= Magdalena Project =

International network of women in contemporary theatre

The Magdalena Project is an international network of women in contemporary theatre and performance. It aims to increase awareness of women's contributions to theatre and to create the artistic and economic structures and support networks to enable women to work.

==Background==

The idea for a network of women theatre practitioners was born in a café in Trevignano, Italy in September 1983, during a festival of alternative theatre: a discussion on the predominance of male directors and writers at the festival led Jill Greenhalgh to ask what such a festival might be like if the primary creative voices were those of women. Inspired by this, Greenhalgh organised MAGDALENA '86 - The First International Festival of Women in Contemporary Theatre, in Cardiff, Wales in August 1986 and at this event the Magdalena Project was founded.

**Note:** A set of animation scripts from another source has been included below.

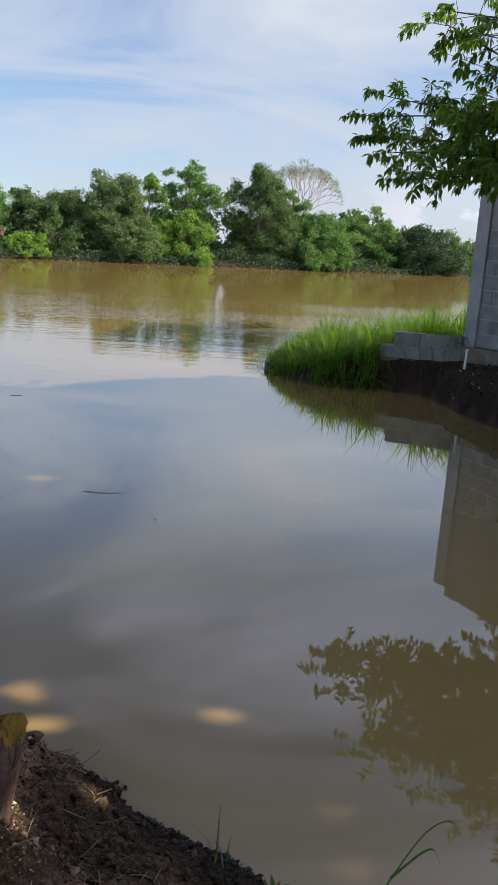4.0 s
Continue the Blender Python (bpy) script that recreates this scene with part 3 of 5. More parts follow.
def drain_pipe():
    p = thing("drain_pipe", 1.94, 11.86, 0.5, "short white plastic drain pipe stuck in the dark bank", "pipe")
    v, f = tube([(np.array([(0, 0, -0.12), (0.005, 0, 0.05), (0.012, 0.01, 0.24)]), 0.022)], 12)
    part("tube", smooth(indexed("tube", v, f)), PVC, p)
    v, f = tube([(np.array([(0.012, 0.01, 0.215), (0.0125, 0.0105, 0.25)]), 0.026)], 12)
    part("collar", smooth(indexed("collar", v, f)), PVC, p)


drain_pipe()


# ---- trees of the far bank ----
def leaf_shards(centres, size, rise=0.5, out=None):
    """Small three-cornered leaf sprays at the centres, turned at random but rather facing up and outwards."""
    n = len(centres)
    face = rng.normal(size=(n, 3)) * 0.75 + [0, 0, rise]
    if out is not None:
        face = face + 0.4 * out
    face = unit(face)
    d = unit(np.cross(face, rng.normal(size=(n, 3))))
    side = np.cross(face, d)
    s = size * rng.uniform(0.55, 1.5, (n, 1))
    return np.stack([centres - d * s * 0.5 - side * s * 0.36, centres - d * s * 0.45 + side * s * 0.36, centres + d * s * 0.6 - face * s * 0.15], 1)


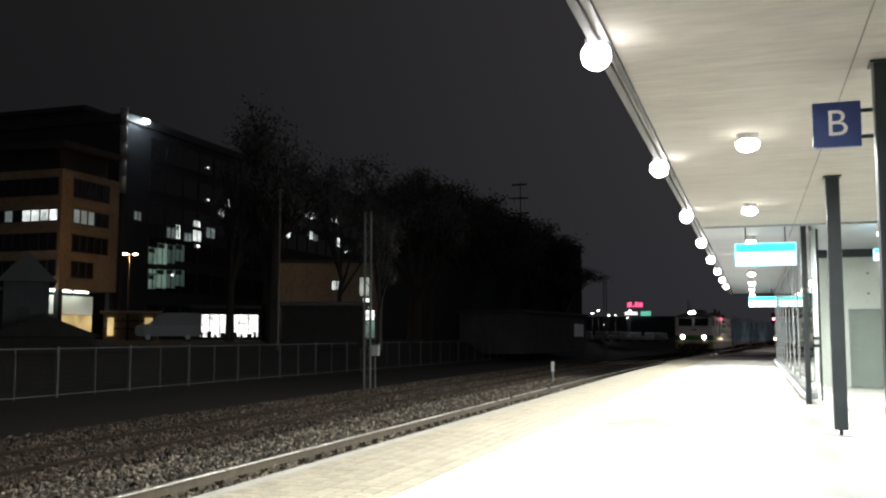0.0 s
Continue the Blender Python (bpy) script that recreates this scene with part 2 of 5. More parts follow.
def slab4(bm, pts, thick):
    """A plate with the corners pts, raised by thick along its own normal."""
    pts = [Vector(p) for p in pts]
    n = (pts[1] - pts[0]).cross(pts[2] - pts[0]).normalized() * thick
    low, top = [bm.verts.new(p) for p in pts], [bm.verts.new(p + n) for p in pts]
    k = len(pts)
    bm.faces.new(top)
    bm.faces.new(low[::-1])
    for i in range(k):
        bm.faces.new((low[i], low[(i + 1) % k], top[(i + 1) % k], top[i]))
    return bm


def frame4(bm, pts, wide, thick):
    """Four bars round the opening pts."""
    pts = [Vector(p) for p in pts]
    out = []
    for i in range(4):
        p, a, b = pts[i], (pts[i - 1] - pts[i]).normalized(), (pts[(i + 1) % 4] - pts[i]).normalized()
        out.append(p - (a + b) * wide)
    for i in range(4):
        j = (i + 1) % 4
        slab4(bm, [out[i], out[j], pts[j], pts[i]], thick)
    return bm


def sweep(bm, profile, stations, closed=True):
    """A profile of (offset, z) carried along the track from station to station."""
    rings = []
    for a in stations:
        ring = []
        for o, z in profile:
            x, y, _ = along(a, o)
            ring.append(bm.verts.new((x, y, z)))
        rings.append(ring)
    k = len(profile)
    for r, q in zip(rings, rings[1:]):
        for i in range(k if closed else k - 1):
            j = (i + 1) % k
            bm.faces.new((r[i], r[j], q[j], q[i]))
    if closed:
        bm.faces.new(rings[0][::-1])
        bm.faces.new(rings[-1])
    return bm


def stations(a0, a1, fine=4.0):
    out, a = [], a0
    while a < a1:
        out.append(a)
        a += fine if a > 18 else 20
    return out + [a1]


# ---- ground, tracks ----
bm = bm_new()
prof = [(900, -0.9), (60, -0.9), (8.5, -0.9), (1.9, -0.86), (-1.6, -0.86), (-2.6, -0.86), (-6.4, -0.86), (-8.0, -1.02), (-15.8, -0.96), (-17.6, -0.62), (-19.6, 0.75), (-22, 0.92), (-60, 0.95), (-250, 1.2), (-700, 3.0)]
sweep(bm, prof, [-400, -120, -60, -30] + stations(-20, 460, 10.0) + [700], closed=False)
bmesh.ops.recalc_face_normals(bm, faces=bm.faces[:])
ground = put(bm, "ground", M["earth"])
tagged(ground, "dark grassy railway ground rising to the street", "ground", kind="structure")

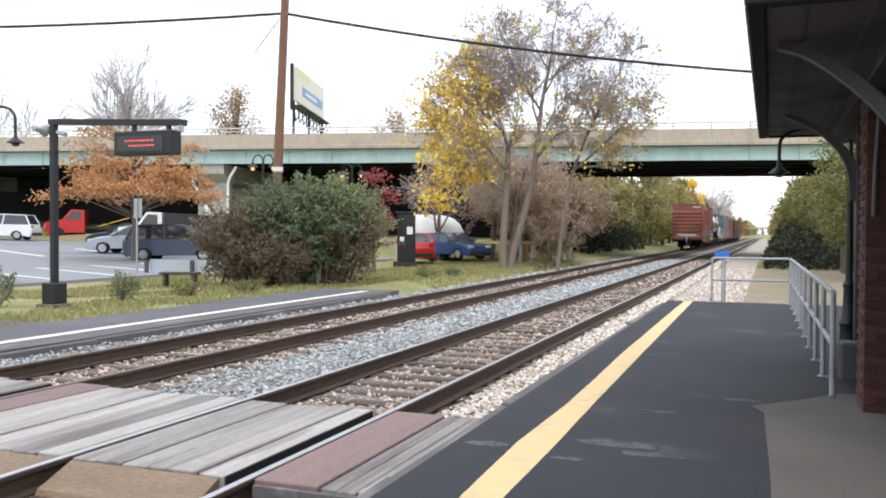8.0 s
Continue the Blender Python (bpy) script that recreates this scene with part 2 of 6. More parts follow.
M_CANOPY = mat("dark_canopy_board", (0.026, 0.026, 0.029), 0.7, vary=0.3, scale=1.5, fine=30, bump=0.2, stain=(0.085, 0.085, 0.09), stain_amount=0.6, stain_scale=0.9)
M_SOFFIT = mat("dusty_soffit_board", (0.1, 0.096, 0.098), 0.85, vary=0.25, scale=1.5, fine=30, bump=0.2, stain=(0.03, 0.03, 0.032), stain_amount=0.7, stain_scale=0.9, stain_cut=0.5)
M_CANOPY_EDGE = mat("black_gutter_paint", (0.008, 0.008, 0.009), 0.95, vary=0.3, scale=2, bump=0.1)
M_BRACKET = mat("grey_bracket_paint", (0.07, 0.068, 0.071), 0.55, vary=0.2, scale=3, bump=0.1)
M_SLATE = mat("slate_tile", (0.27, 0.275, 0.3), 0.7, vary=0.2, scale=2, fine=20, bump=0.3, each=0.15)
M_BRICK = mat("red_brown_brick", (0.07, 0.027, 0.019), 0.9, vary=0.3, scale=6, fine=50, bump=0.4, each=0.3)
M_MORTAR = mat("dark_mortar", (0.045, 0.03, 0.024), 0.95, vary=0.25, scale=8, fine=60, bump=0.4)
M_GALV = mat("galvanised_steel", (0.36, 0.375, 0.385), 0.5, 0.35, vary=0.2, scale=5, fine=40, bump=0.08)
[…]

From then until 1999, The Magdalena Project operated from an administrative base in Cardiff, with a board of advisors and Greenhalgh as its artistic director. During this period the Magdalena Project produced performances, organised workshops and festival gatherings in Europe and published a regular newsletter.

In 1988, women theatre practitioners in Latin America became involved, organising meetings in Peru, Colombia and Uruguay, and extending the network to Chile and Argentina with further meetings in 1993. This was to be the beginning of growing interest in the Project from around the world, with affiliate groups forming and hosting festivals and events in many countries.

In 1999, the Welsh Arts Council ceased its infrastructure funding of the Magdalena Project, necessitating the closure of the Cardiff office and the cessation of most cost-bearing activities. However, by this time the network was strongly established at an international level, and was about to launch its web site and email list. The move into online communications ensured the continuation of the network despite the loss of funding.

==International Festivals and Affiliate Groups==

The international membership of the Magdalena Project network is made up of individuals (of all genders and sex [non]identifications), theatre companies and organisations; in some locations affiliate Magdalena groups have been formally established. These groups are autonomous and all of their activities are organised and funded locally. Since 1986 festivals have been held throughout Europe, including in Wales, Denmark, Norway, Germany, Italy, France, Spain, and Belgium. The Transit Festival of Women's Performance is held approximately every three years at Odin Teatret, Denmark, organised by Julia Varley, one of the founders of the Magdalena Project.

The Latin American network has been operating since 1988, with festivals taking place in Argentina, Colombia, Cuba, Peru, Brasil, Mexico, Chile and Ecuador. In Argentina, the network has operated under the name Magdalena 2nd Generacion since 1999.

In 1997 Magdalena Aotearoa was officially established in New Zealand and an international festival of women's performance was held there in 1999. Other festivals outside Europe and Latin America have been held in Australia (2003), USA (2005), Singapore (2006) and India (2012, 2016 and 2019). Other companies and festivals that are connected to the Magdalena Project include Grenland Friteater (Norway), Teatro delle Radici (Switzerland), AMAR (Colombia), DAH Teater (Serbia), Voix de Femmes (Belgium), Voix Polyphoniques (France), Teatret OM (Denmark), Double Edge (USA) and others.

An up-to-date list of Magdalena festivals and events around the world is available in the Archive section of the Magdalena Project website.

==Publications==
Numerous books, journals and articles have been published about the Magdalena Project and by members of the network, contributing to the documentation of women's contemporary theatre and performance. Up-to-date information can be found in the https://themagdalenaproject.org/en/content/publications of the Magdalena Project website.

TheMagdalenaProject@25 - Legacy and Challenge
- published in 2011 to celebrate the Project's 25th anniversary, this book includes contributions by Gilly Adams, Geddy Aniksdal, Jill Greenhalgh, Julia Varley, Maggie B. Gale, Susan Bassnett and 40 other women closely associated with The Magdalena Project.

Magdalena: international women's experimental theatre
- compiled and introduced by Susan Bassnett, this hardcover book records the early years of the Magdalena Project, illustrated with black-and-white photos. Contact the publisher: Berg, 77 Morrell Ave., Oxford, OX4 1NQ, UK. ISBN 0-85496-016-3.

The Way of Magdalena
- by Chris Fry, published in 2007 by Open Page Publications, with the support of Odin Teatrets Forlag, Grenland Friteater, The Magdalena Project and CTLS - Centre for Theatre Laboratory Studies; ISBN 978-87-87292-13-9.

The Open Page
- a journal of women's thoughts, questions and visions for theatre, published annually from 1996 to 2008 by Odin Teatret in association with the Magdalena Project

The Articulate Practitioner - Articulating Practice
- produced and Compiled by Jill Greenhalgh and Mike Brookes
This interactive DVD comprises research materials generated by The Magdalena Project: International Network of Women in Contemporary Theatre. The DVD includes documentary material from artist-led workshops, performances, performed lectures, presentations and academic papers.